Die Auswirkungen der Digitalisierung auf die Betriebsratsarbeit beschäftigen auch Olivia Janisch. In Deutschland gilt seit dem Jahr 2021 das Betriebsräte­modernisierungs­gesetz. Janisch: „Deutschland ist uns da voraus. Bei uns müsste man das Arbeits­verfassungs­gesetz anpassen. Für den Betriebsrat ist das Datenschutzrecht und der Abschluss von Betriebsvereinbarungen im Zusammenhang mit dem Einsatz neuer Technologien wie KI relevant.“


Betriebliche Demokratie

Ein besonderes Anliegen sind Janisch Betriebs­versammlungen: „Weil man dabei so viel geben kann und den Kolleg:innen den Rücken stärkt. Nicht zuletzt durch die Beschlüsse bedeutet die Betriebs­versammlung Ermächtigung und ist ein zentraler Hebel der betrieblichen Demokratie. Hier werden viele Facetten der Betriebsrats­kommunikation schlagend. Etwa, wie ich möglichst alle Beteiligten abhole, wenn ich mich an unterschiedliche Belegschaften mit je ganz eigenen Arbeits­realitäten wende.“

Was macht Janisch, wenn eine Besprechung einmal nicht so gut laufen sollte? „Da braucht es zunächst Finger­spitzengefühl und soziale Kompetenz, um herauszufinden, woran es hakt. Wenn ich bemerke, dass nicht mehr alle der Diskussion folgen können, hilft es nachzufragen, was man verbessern könnte. Ist hingegen etwas Unangenehmes vorgefallen, macht es Sinn, erst einmal durchzuatmen.“ Womit wir wieder bei der Kaffeepause wären.


gut zu wissen

Zehn Praxistipps für gelungene Meetings:
Worauf Betriebs­rats­mitglieder achten sollten

  1. Planung ist alles
    Vom Sitzungsraum zur Tages­ordnung: Vorbereitung erleichtert jeden Termin.

  2. Keine Marathons
    Dauersitzungen ermüden. Struktur hilft, Wiede­holungen lähmen. 

  3. Gesprächskultur 
    Höflichkeit hat viele Gesichter. Achte auf den guten Ton! 

  4. Aufgabenteilung 
    Der:die Betriebsrats­vorsitzende ist vieles, aber keine One-(Wo)Man-Show.

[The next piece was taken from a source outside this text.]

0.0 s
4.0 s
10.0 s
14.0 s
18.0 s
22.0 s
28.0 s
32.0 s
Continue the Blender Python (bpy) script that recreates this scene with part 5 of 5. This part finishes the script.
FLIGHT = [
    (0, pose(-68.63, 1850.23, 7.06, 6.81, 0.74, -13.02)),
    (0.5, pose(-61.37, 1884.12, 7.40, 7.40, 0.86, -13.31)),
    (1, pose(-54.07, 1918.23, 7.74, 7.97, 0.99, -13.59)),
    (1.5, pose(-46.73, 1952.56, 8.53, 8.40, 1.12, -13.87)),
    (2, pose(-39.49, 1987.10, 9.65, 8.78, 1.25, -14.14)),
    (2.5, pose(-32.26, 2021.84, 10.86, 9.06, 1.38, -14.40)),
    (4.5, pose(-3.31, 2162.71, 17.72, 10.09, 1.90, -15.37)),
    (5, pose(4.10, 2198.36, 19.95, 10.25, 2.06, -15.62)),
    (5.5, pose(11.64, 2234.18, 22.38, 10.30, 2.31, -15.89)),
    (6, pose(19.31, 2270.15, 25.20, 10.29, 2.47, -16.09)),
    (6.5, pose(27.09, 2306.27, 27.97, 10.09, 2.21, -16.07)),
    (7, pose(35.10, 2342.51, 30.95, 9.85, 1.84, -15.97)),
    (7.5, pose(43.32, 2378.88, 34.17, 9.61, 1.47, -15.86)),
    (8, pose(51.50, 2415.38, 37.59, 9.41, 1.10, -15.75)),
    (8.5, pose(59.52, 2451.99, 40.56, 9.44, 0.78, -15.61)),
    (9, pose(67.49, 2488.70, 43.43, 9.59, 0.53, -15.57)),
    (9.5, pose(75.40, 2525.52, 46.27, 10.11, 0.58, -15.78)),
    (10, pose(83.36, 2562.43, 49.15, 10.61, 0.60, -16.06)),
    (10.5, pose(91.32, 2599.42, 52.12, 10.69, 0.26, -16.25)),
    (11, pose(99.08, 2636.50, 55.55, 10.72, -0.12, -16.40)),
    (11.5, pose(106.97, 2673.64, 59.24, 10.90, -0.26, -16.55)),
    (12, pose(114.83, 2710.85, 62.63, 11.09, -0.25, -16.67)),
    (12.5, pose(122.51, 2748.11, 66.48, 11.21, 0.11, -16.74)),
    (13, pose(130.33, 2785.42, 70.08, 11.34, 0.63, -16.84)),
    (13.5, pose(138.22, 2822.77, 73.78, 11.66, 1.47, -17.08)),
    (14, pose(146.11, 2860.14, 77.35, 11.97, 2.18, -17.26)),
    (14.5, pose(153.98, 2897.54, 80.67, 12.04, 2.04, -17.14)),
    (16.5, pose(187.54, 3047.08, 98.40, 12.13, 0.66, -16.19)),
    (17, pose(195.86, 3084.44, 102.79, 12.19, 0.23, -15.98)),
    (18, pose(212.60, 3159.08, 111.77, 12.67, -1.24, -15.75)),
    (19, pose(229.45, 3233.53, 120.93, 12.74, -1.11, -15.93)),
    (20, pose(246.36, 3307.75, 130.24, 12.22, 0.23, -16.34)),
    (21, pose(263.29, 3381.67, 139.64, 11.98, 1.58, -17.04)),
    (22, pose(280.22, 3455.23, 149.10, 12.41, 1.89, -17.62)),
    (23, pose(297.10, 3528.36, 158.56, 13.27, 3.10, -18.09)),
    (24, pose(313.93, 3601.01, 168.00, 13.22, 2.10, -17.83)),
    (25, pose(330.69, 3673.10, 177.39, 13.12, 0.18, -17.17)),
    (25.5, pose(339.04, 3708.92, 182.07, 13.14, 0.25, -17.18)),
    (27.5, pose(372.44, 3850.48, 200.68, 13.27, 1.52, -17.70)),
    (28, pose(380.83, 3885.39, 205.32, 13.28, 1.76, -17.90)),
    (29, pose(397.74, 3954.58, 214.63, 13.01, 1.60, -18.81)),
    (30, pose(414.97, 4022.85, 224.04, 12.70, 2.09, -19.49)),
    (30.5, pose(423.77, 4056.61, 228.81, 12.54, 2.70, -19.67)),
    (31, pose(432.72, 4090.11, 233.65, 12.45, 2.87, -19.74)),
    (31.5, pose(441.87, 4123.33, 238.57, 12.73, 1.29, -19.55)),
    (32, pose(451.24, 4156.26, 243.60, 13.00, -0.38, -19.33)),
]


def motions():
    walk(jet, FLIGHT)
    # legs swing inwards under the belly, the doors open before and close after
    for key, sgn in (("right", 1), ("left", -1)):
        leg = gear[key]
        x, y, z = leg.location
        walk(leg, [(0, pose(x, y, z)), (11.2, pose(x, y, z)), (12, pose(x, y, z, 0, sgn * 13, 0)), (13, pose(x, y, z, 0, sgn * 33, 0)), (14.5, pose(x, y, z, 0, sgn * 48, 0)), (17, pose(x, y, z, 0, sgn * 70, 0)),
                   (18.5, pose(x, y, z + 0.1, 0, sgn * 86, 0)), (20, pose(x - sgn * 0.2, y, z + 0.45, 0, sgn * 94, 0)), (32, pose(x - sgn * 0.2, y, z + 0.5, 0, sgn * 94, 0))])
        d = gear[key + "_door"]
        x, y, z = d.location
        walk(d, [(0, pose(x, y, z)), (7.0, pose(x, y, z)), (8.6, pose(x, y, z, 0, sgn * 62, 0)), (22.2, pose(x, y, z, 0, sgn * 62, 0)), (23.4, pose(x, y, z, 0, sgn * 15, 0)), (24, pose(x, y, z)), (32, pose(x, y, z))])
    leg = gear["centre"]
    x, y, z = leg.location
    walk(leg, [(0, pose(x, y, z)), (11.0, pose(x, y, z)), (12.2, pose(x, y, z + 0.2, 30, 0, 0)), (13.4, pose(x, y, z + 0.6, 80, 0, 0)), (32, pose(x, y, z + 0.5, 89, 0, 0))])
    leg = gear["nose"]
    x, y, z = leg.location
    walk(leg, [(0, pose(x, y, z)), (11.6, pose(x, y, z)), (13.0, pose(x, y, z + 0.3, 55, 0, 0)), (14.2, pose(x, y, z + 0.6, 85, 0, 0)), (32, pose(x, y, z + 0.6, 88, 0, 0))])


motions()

  5. Klare Entscheidungen 
    Vermeide Fragezeichen. Verbindlichkeit führt ans Ziel. 

  6. Expertise von außen 
    Keine Angst vor Inputs. Externe Ideen haben Mehrwert. 

  7. Auflockerung 
    Beuge langen Gesichtern vor. Und achte auf Pausen!

  8. Motivation 
    Begeistere deine Kolleg:innen. Zusammen seid ihr mehr. 

  9. Saubere Protokolle 
    Gut dokumentiert ist halb gewonnen. 

  10. Fehler analysieren, Erfolge feiern 
    Aus Pannen lernen, Leistungen zelebrieren.